Toen iedereen achter de borden zat, bleek de crisis ook in Millingen keihard te hebben toegeslagen. Een gratis eerste kopje koffie zat er niet in. Wel was er voor iedereen een plak cake (dat dan weer wel).

Maar mag ik nu even uw aandacht voor iets geheel anders, anders wordt het wel een heel saai verhaal.
De Franse dandy Félix Féneon (1861-1944) had in 1906 gedurende een half jaar een rubriek in de Parijse krant Le Matin waarin hij het nieuws in drie regels bracht. Berichten over moorden, ongelukken, stakingen, aanslagen en folklore in 25 woorden (126 aanslagen). Een paar voorbeelden:

‘De bliksem heeft in Chavannes de kerkklokken gesmolten en een biddende vrouw verlamd. Maar het was de windhoos die het dorp van de kaart veegde.’

‘Een fruitkweekster uit Issy, Léontine Brachot, wier put de vijftien meter haalt, is erin gesprongen. Men was er vroeg bij, zodat zij op het droge kon sterven.’

Geïnspireerd door deze Twitteraar avant la lettre loop ik de borden af.

1. De kiem van Wims nederlaag lag in de zet f7-f6. Na een middenspel met een kwaliteit minder, maar zekere compensatie, verzeilde hij in een tijdnoodduel. Het verlies van zijn loper beliste de partij abrupt.

2. Rolf had na de opening alles wat hij zich wensen kon, behalve de bijbehorende positieve monologue intérieur. Zijn tegenstander speelde actief tegen en uiteindelijk was er de remise. Rob vroeg zich later nog wel af waarom Rolfs tegenstander al zijn vrijpionnen had weggegeven.

3. Ruud liep in de opening met zwart op een Lxf7-wending. Schoppema verklaarde later dat hij niet met droge ogen naar de stelling kon kijken. Na enkele uren won ook Ruuds walging het van zijn vechtlust.

4. Aan Bert-Jan drong zich na 12 zetten een loperoffer op h7 op. Na ruim 40 minuten rekenen, vooruit-, voel-, en wensdenken (in omgekeerde volgorde), besloot hij het erop te wagen. Het dodelijk mengsel van angst en ontzag bij de tegenstander deed de rest.

5. Harry’s partij zat vol dreigingen en penningen, bijvoorbeeld op h6 (een zwart veld). Zoals gewoonlijk waren de dreigingen sterker dan de uitvoering, hoewel het uiteindelijk wel degelijk de uitvoering van een dreiging was die Harry een dame tegen een toren opleverde.

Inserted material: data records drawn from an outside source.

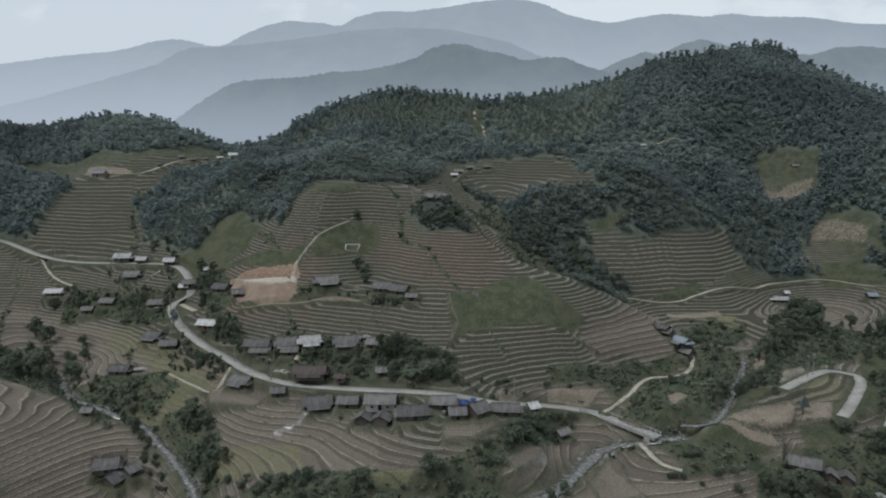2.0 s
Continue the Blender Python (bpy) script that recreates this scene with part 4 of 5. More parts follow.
# ---------------------------------------------------------------- trees
def crown_lobes(rng, shape):
    """Boughs of a crown of height 1: centres, radii and flatness."""
    lobes = []
    if shape == "pine":  # bare lower trunk, tiers of flat boughs
        foot = rng.uniform(0.30, 0.45)
        for k in range(11):
            h = foot + (0.97 - foot) * (k + rng.uniform(0, 0.7)) / 11
            reach = 0.17 * (1.0 - 0.75 * ((h - foot) / (1 - foot)) ** 1.4)
            w = rng.uniform(0, 6.283)
            lobes.append((reach * 0.75 * math.cos(w), reach * 0.75 * math.sin(w), h, 0.06 + 0.5 * reach, 0.55))
    elif shape == "crest":  # a long bare trunk under a loose round head
        for _ in range(13):
            w, r = rng.uniform(0, 6.283), 0.14 * math.sqrt(rng.uniform())
            lobes.append((r * math.cos(w), r * math.sin(w), rng.uniform(0.46, 0.92), rng.uniform(0.06, 0.10), 0.8))
    elif shape == "bamboo":  # close upright plumes
        for _ in range(26):
            w, r = rng.uniform(0, 6.283), 0.22 * math.sqrt(rng.uniform())
            lobes.append((r * math.cos(w), r * math.sin(w), rng.uniform(0.15, 0.90) - 0.5 * r, rng.uniform(0.06, 0.10), 1.5))
    elif shape == "young":  # a cone of boughs almost down to the ground
        for k in range(12):
            h = 0.14 + 0.80 * (k + rng.uniform(0, 0.6)) / 12
            reach = 0.20 * (1.04 - h)
            w = rng.uniform(0, 6.283)
            lobes.append((reach * 0.6 * math.cos(w), reach * 0.6 * math.sin(w), h, 0.045 + 0.62 * reach, 0.8))
    elif shape == "scrub":
        for _ in range(6):
            w, r = rng.uniform(0, 6.283), rng.uniform(0.1, 0.42)
            lobes.append((r * math.cos(w), r * math.sin(w), rng.uniform(0.18, 0.62), rng.uniform(0.2, 0.34), 0.8))
    else:
        for _ in range(10):
            w, r = rng.uniform(0, 6.283), 0.25 * math.sqrt(rng.uniform())
            lobes.append((r * math.cos(w), r * math.sin(w), rng.uniform(0.22, 0.84), rng.uniform(0.12, 0.21), 0.9))
    return np.array(lobes)


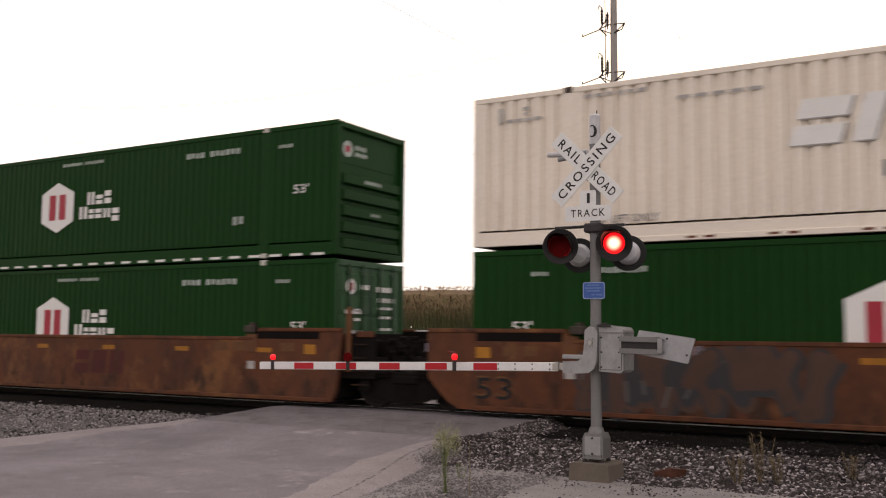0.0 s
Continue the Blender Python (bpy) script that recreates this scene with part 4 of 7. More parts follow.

6.Thei had de stelling na 8 zetten eerder die dag al op het bord gehad. Niet in zijn voorbereiding, maar tijdens een potje bij het OBG. Hij deed er zijn voordeel mee, hoewel later bleek dat ook de medewerking van zijn tegenstander erg belangrijk was geweest.
Commentaar van Thei: “Ik dacht dat zwart nu niet mocht rokeren, Wit kan dan, zoals ik het zag, hooguit in ruil voor een kleine verzwakking van de witte koningsstelling, de pion op d6 winnen. Maar de zwarte rokade blijkt nog volgens het boekje te zijn ook. Er volgde: 8… 0-0 9.Lxf6 Lxf6 10.Pxc6 bxc6 11.Dxd6 Ik had mijn pion te pakken, maar als zwart nu Db6 gespeeld zou hebben wordt de b-lijn een prachtige aanvalslijn voor zwart. Tevens staat mijn pion op f2 in. In plaats daarvan hielp m’n tegenstander een handje en ruilde de dames. Zo haalde hij z’n eigen angel uit het spel en ik kon de partij gemakkelijk uittikken.”

Aldus wonnen wij met 3½-2½. Koningswaal verpletterde echter Pion4 met 5-1,
zodat wij als tweede eindigden in de poule. Volgens mij als beste nummer
twee van de klasse, maar dat weet ik niet zeker. Mochten we onverhoopt promoveren
dan kunnen we wellicht toch weer doen waar het Vierde ooit voor is opgericht:
het neutraliseren van de degradatie van het Derde.